Validation rules can be applied to the following data maintenance subscriptions:

  • Delete Locally Managed HCP/HCO

  • Delete Custom Object Records

  • Unsubscribe OpenData Records

  • Tip: Unsubscribe from Third Party Records jobs already support job validation rules because these jobs are run using NEX rules in source subscriptions.

This enhancement is on by default in your Network instance.

Job validation rules

A set of default validation rules are provided for Veeva standard objects (System Interfaces > Job Validation Rules). These rules are on by default.

For data maintenance subscriptions, the applicable default job validation rules are the rules that check for records being deleted. For example, if job validation rules are applied, the HCPIsDeleted rule will fail a Delete Locally Managed HCP/HCO job if the job tries to delete 100 or more HCP records.

Create rules

Rules can be added for Veeva objects and for custom objects that are enabled in your Network instance.

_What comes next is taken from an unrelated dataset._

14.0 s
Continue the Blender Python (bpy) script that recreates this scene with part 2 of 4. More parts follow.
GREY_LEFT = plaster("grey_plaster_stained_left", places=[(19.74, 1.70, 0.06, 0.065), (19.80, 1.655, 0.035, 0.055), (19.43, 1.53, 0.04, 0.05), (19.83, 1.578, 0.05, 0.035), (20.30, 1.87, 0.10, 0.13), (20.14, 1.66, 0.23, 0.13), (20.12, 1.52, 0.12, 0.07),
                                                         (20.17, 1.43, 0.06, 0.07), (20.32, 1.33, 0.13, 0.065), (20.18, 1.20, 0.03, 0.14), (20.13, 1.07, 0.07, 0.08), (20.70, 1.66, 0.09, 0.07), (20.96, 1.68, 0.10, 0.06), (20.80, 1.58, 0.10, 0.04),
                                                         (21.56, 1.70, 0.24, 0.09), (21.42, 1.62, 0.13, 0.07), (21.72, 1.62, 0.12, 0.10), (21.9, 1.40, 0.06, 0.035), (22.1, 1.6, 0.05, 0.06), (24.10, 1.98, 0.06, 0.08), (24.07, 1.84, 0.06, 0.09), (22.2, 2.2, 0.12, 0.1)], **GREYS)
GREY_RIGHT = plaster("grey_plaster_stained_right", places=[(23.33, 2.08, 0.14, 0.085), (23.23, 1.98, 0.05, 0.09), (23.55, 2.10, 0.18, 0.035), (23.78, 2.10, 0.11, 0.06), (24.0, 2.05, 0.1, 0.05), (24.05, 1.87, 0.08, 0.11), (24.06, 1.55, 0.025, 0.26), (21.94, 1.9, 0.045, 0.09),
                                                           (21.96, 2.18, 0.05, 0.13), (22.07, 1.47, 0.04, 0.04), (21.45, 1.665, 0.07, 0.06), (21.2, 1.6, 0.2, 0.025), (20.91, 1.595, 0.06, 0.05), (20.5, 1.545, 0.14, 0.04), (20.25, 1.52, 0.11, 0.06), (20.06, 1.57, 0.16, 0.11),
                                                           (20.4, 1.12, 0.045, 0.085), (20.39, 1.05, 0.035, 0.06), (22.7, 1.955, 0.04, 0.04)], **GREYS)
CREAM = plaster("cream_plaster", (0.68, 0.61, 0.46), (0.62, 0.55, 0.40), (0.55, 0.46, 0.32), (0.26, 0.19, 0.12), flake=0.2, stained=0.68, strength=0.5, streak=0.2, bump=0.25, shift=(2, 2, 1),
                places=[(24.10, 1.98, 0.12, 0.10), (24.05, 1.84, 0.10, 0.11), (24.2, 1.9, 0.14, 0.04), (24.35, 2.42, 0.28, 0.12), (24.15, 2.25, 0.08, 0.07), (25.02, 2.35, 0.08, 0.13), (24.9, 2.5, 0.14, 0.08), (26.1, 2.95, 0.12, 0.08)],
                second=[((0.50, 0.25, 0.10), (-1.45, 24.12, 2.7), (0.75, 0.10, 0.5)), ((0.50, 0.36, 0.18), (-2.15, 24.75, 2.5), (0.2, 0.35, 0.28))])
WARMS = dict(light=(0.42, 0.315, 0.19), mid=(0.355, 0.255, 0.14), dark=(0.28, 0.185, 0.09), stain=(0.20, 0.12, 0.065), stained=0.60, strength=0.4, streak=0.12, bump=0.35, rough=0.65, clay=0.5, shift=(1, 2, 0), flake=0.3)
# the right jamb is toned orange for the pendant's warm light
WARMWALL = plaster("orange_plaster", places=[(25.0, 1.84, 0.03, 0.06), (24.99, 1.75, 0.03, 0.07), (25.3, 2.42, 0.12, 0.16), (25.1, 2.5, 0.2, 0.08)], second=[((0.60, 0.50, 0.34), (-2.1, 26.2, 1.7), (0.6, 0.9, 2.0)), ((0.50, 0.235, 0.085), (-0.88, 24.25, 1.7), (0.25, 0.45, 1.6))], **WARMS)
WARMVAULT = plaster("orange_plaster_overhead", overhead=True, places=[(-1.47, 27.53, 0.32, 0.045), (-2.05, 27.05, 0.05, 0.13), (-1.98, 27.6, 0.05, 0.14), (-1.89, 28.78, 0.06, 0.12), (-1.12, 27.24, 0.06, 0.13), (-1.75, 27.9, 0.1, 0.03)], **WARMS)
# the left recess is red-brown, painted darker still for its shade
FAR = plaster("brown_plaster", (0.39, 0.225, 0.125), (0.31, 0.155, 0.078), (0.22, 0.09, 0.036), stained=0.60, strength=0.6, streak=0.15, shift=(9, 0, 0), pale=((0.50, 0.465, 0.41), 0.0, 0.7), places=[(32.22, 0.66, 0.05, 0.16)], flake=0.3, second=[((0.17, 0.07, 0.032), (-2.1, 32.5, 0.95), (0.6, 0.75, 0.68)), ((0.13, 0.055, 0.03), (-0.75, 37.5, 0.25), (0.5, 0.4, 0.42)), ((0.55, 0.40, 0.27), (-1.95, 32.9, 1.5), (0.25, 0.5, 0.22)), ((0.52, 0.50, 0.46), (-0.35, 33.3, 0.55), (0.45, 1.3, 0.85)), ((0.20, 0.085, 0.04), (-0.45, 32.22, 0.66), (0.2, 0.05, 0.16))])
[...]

Apply job validation rules

The supported data maintenance subscriptions contain a new setting called Apply All Enabled Data Validation Rules. Select the setting to apply job validation rules to the job.

Failed rules

If a job validation rule threshold is met, the data maintenance job fails and no changes are made to the data. Open the Job Details page to see an error and the rule name in the Job Error Log.

Logs

When job validation rules are applied to data maintenance subscriptions, log files are created. View the log files in the outbound > job_validation_rules directory in File Explorer. A .zip file is created for each job.

Open the .zip file to review the .csv file for the job.

The .zip file and .csv file have the following naming convention: <subscription_name>-<timestamp>-job-<job ID>.

Example job log

In the file, you can review the changes that the job tried to make and the rule that was used to detect the change.